Savage Little Saffron: A Dark Holi Assassin Thriller

Holi Is About Fire and Colour

And Fire Has Always Been Meant for Demons

Most people come to Jaipur for the Pink City’s architecture, spiritual heritage, and riotous colour.

For one night, the entire city seems to glow.

Bonfires roar into life as crowds gather for Holika Dahan, cheering as demon effigies are thrown into the flames. It’s a ritual that goes back centuries—burn the evil, celebrate the triumph of good, and welcome the spring with colour and joy.

It’s a comforting idea.

Unfortunately, the real demons rarely volunteer for the fire.

It’s loud.
It’s beautiful.
It’s cathartic.

It’s also excellent cover for settling accounts with the sort of men who should have burned a long time ago.

Spectacle Is Useful

Festivals create noise.

Crowds surge through narrow streets. Firelight dances across temple walls. Tourists lift their phones while locals celebrate a ritual older than most nations.
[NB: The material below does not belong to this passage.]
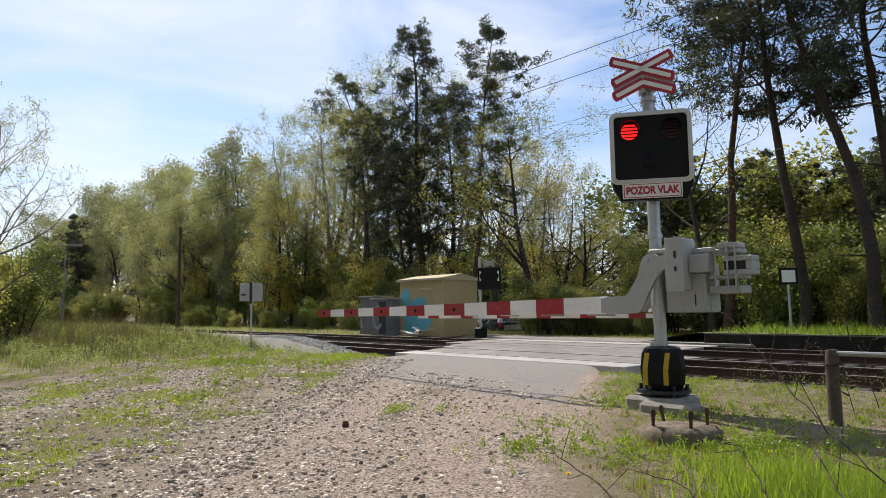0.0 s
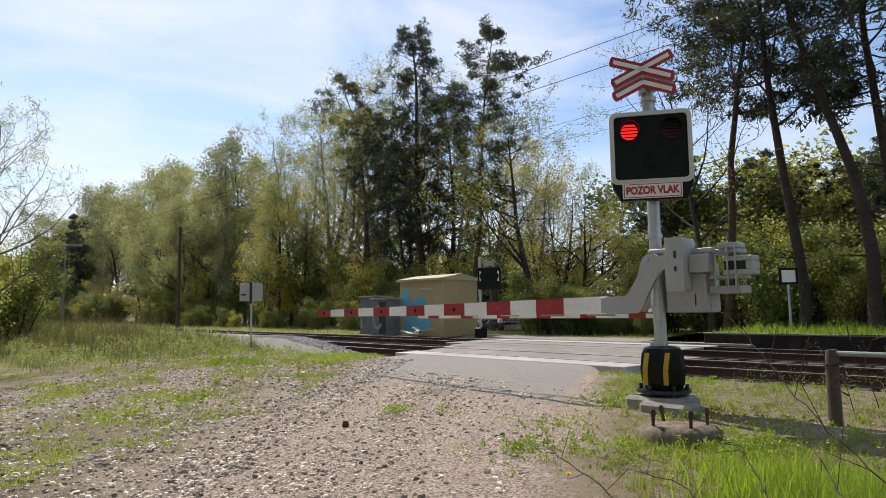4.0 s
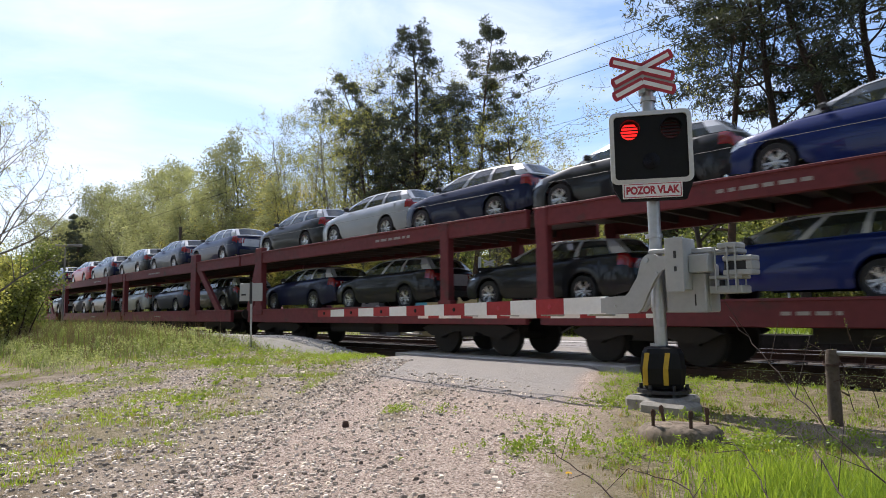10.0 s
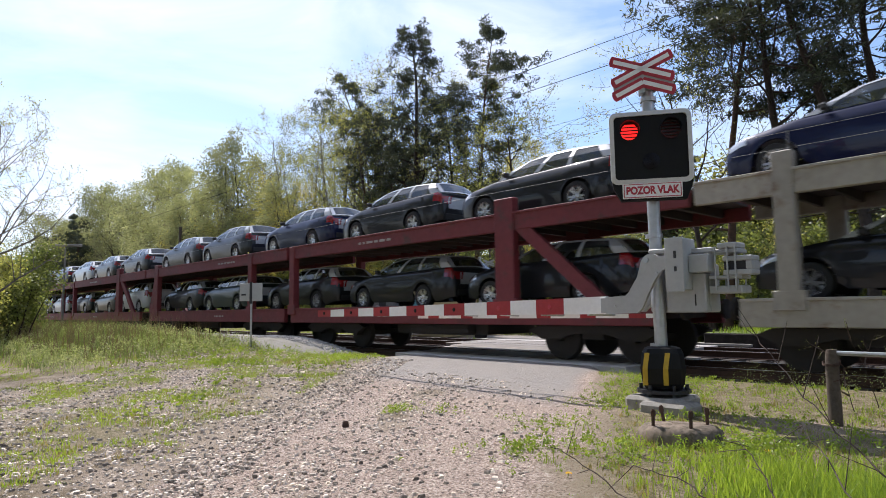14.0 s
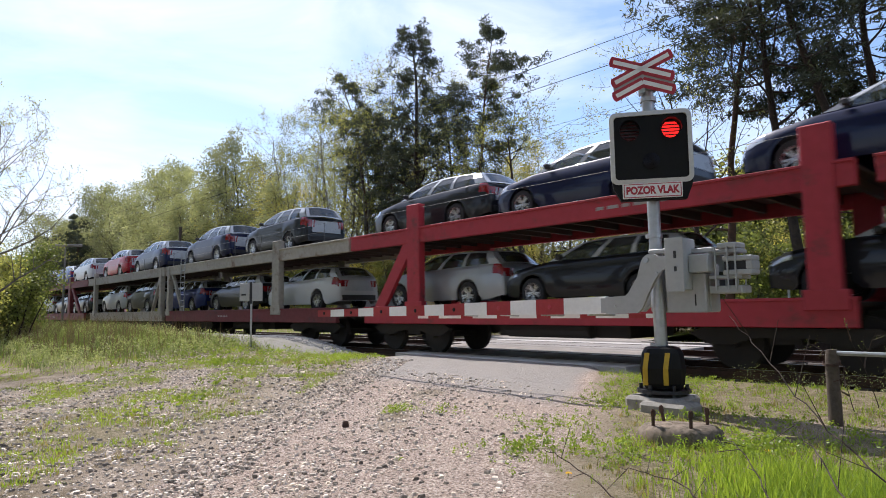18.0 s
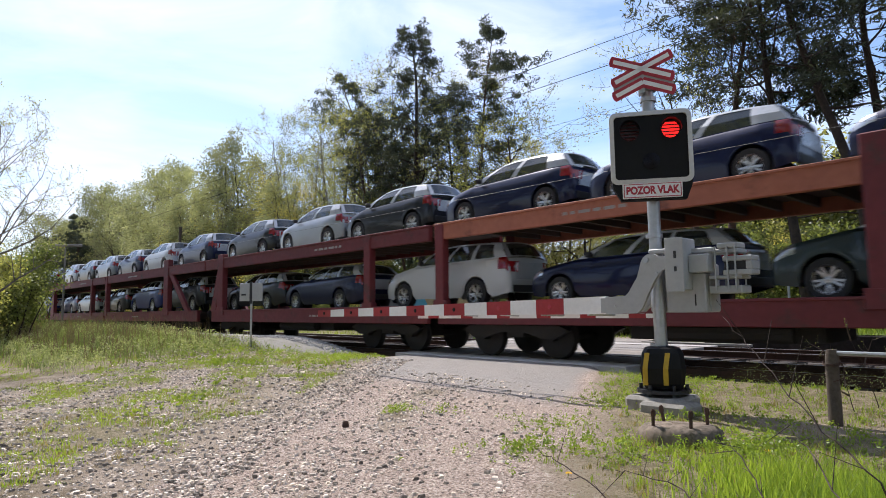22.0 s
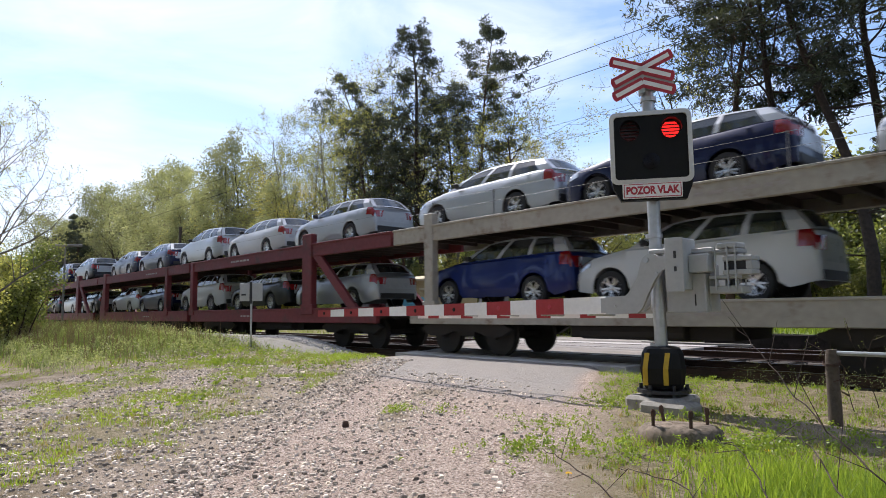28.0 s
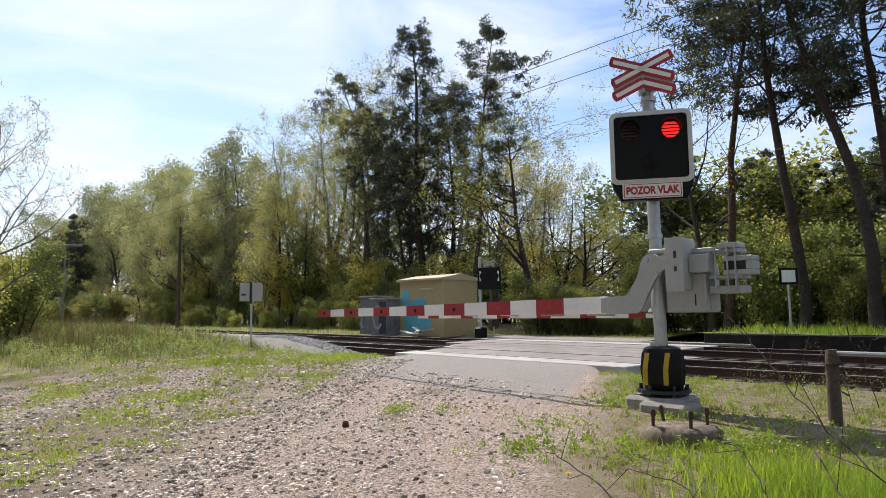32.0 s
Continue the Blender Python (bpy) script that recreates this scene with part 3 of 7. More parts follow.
def build_barrier(sig):
    arm = thing("barrier", "lowered red and white striped barrier boom with grey drive", "barrier", Matrix.Translation((PX, PY, 0)))
    z0, z1 = 1.115, 1.04
    x_root, x_tip = -0.76, -7.76
    n_st = [-0.76, -1.44]
    while n_st[-1] > x_tip + 0.3:
        n_st.append(n_st[-1] - 0.495)
    for i, (a, b) in enumerate(zip(n_st, n_st[1:])):
        mb = Mesh()
        def sec(x):
            t = (x_root - x) / (x_root - x_tip)
            z, h = z0 + (z1 - z0) * t, 0.118 - 0.05 * t
            w = 0.035
            return [(x, -w, z - h), (x, w, z - h), (x, w, z + h), (x, -w, z + h)]
        p = sec(a) + sec(b)
        mb.add(p, [(0, 1, 2, 3), (7, 6, 5, 4), (0, 4, 5, 1), (1, 5, 6, 2), (2, 6, 7, 3), (3, 7, 4, 0)])
        band = part("boom_band", mb, M_WHITE if i % 2 == 0 else M_RED, arm, "white band of the boom" if i % 2 == 0 else "red band of the boom")
        if i % 2 == 1:
            mb = Mesh()
            x = (a + b) / 2
            z = sec(x)[0][2] * 0.5 + sec(x)[2][2] * 0.5
            mb.lathe([(0.001, -0.012), (0.03, -0.008), (0.035, 0.0)], 10, 0, Matrix.Translation((x, -0.036, z)))
            part("reflector", mb, M_BLACK if i > 3 else M_SIGNRED, band, "small round reflector")
    # thin guard bar under the boom
    n_bar = 18
    a_, b_ = Vector((-4.7, 0.06, 0.965)), Vector((-0.25, 0.56, 0.965))
    for k in range(n_bar):
        p_, q_ = a_.lerp(b_, k / n_bar), a_.lerp(b_, (k + 1) / n_bar)
        mb = Mesh()
        mb.prism([(p_.x, 0.935), (q_.x, 0.935), (q_.x, 0.995), (p_.x, 0.995)], 0.0, 0.05, 0, Matrix(((1, 0, 0, 0), ((q_.y - p_.y) / (q_.x - p_.x), 1, 0, p_.y - p_.x * (q_.y - p_.y) / (q_.x - p_.x)), (0, 0, 1, 0), (0, 0, 0, 1))))
        part("brace_band", mb, M_RED if k % 3 == 1 else M_WHITE, arm)
    for t_ in (0.30, 0.48, 0.66, 0.84):
        q_ = a_.lerp(b_, t_)
        mb = Mesh()
        mb.tube([(q_.x - 0.1, 0.0, 1.0), (q_.x, q_.y + 0.02, 0.985)], 0.028, 6)
        part("brace_tie", mb, M_GALV, arm, "steel tie between boom and brace")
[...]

And when everyone is watching the spectacle, very few people notice what’s happening behind the scenes.

In Savage Little Saffron, Marin arrives in Jaipur for a job.
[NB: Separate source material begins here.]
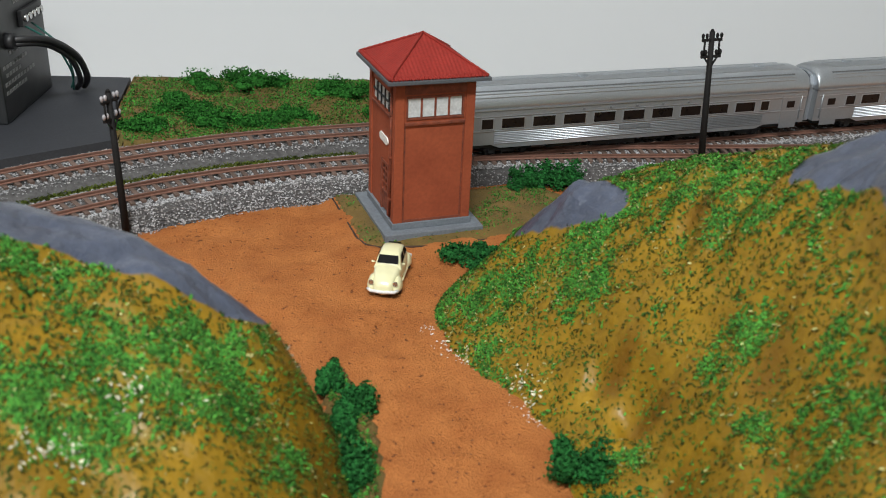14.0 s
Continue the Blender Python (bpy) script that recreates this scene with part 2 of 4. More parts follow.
M_POLE = paint("black_pole", (.012, .011, .011), None, .7, spec=.2, scale=300, fine=900, bump=.1)
M_INSUL = paint("pale_insulator", (.42, .40, .42), None, .15, bump=0)
M_BOX = paint("controller_black", (.022, .023, .025), (.03, .031, .033), .42, scale=60, fine=1500, amount=.6, bump=.15, size=.0002)
M_BARS = paint("grey_print", (.28, .28, .28), None, .6, bump=0)
M_BOARD = paint("black_board", (.025, .027, .034), (.035, .037, .045), .7, scale=25, fine=700, amount=.6, bump=.1)
M_WIRE = paint("green_wire", (.02, .12, .10), None, .4, bump=0)
M_WOOD = paint("table_wood", (.35, .27, .17), None, .6, scale=15, fine=300)
M_REDCAB = paint("truck_red", (.52, .015, .018), (.45, .012, .016), .3, scale=60, fine=400, amount=.3, bump=0, coat=.5)
M_BLUE = paint("container_navy", (.045, .065, .125), (.04, .056, .11), .5, scale=60, fine=500, amount=.5, bump=.05)
M_TYRE = paint("tyre_black", (.02, .02, .022), None, .8)
M_GREYCHASSIS = paint("chassis_grey", (.20, .22, .25), None, .5)
M_LETTER = paint("letter_white", (.8, .8, .78), None, .5, bump=0)
M_LETTER_RED = paint("letter_red", (.45, .03, .03), None, .5, bump=0)
M_TIN = paint("tin_silver", (.55, .55, .54), (.4, .4, .4), .3, .8, scale=40, fine=400, bump=.05)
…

Her target is billionaire Arjun Rathore.

To the world, he’s a philanthropist and cultural patron—a man who funds schools for girls, sponsors festivals, and hosts lavish Holi celebrations for the wealthy elite.

A generous man.
A respected man.

The sort of man no one thinks to question.
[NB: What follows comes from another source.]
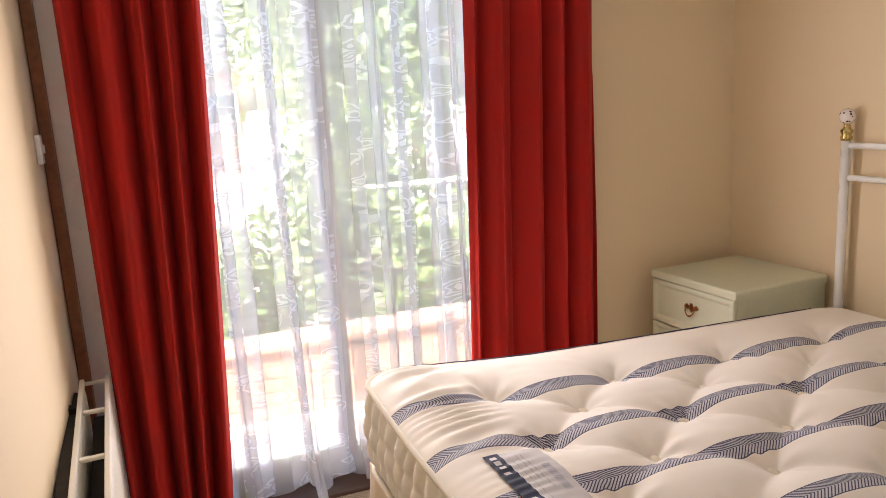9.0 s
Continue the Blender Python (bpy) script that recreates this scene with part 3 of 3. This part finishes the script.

When Monsters Hide Behind Respectability

Rathore’s reputation is carefully constructed.

Behind it lies something far darker.

He has built an empire on the suffering of girls who have no power and no protection.

Money moves quietly.

Influence closes doors.

And the men who attend Rathore’s private parties believe their wealth makes them untouchable.

They’re wrong.

Marin’s job is simple on paper: attend Rathore’s invitation-only Holi celebration—a spectacle of silk, champagne, colour, and carefully curated excess—and reach the man at the centre of it all.

End him before the fires burn out.

Jane withholds only one detail—the identity of Marin’s contact in Jaipur.

“You’ll know them when you see them,” she says.

When Marin does, it becomes clear this job isn’t just about killing a monster.

It’s about protecting the people who survived him.

Because sometimes a hit isn’t just about eliminating a target.

Sometimes it’s about making sure the innocent walk away.

Holi Has Always Been About Burning Demons

The symbolism of Holika Dahan is simple.

Evil burns.
Justice survives.
The world begins again.

Savage Little Saffron takes that idea and pushes it into darker territory—a world where wealth protects monsters, secrets hide behind philanthropy, and the only way to stop some men is to make sure they never see the sunrise.

If you like your thrillers sharp, political, and unapologetic… if you prefer your justice swift and your villains very flammable…

This one’s for you.

Savage Little Saffron is out now

Because when the fire is finally lit, the real question isn’t if the demons burn.

It’s whether anyone is brave enough to throw them into the flames.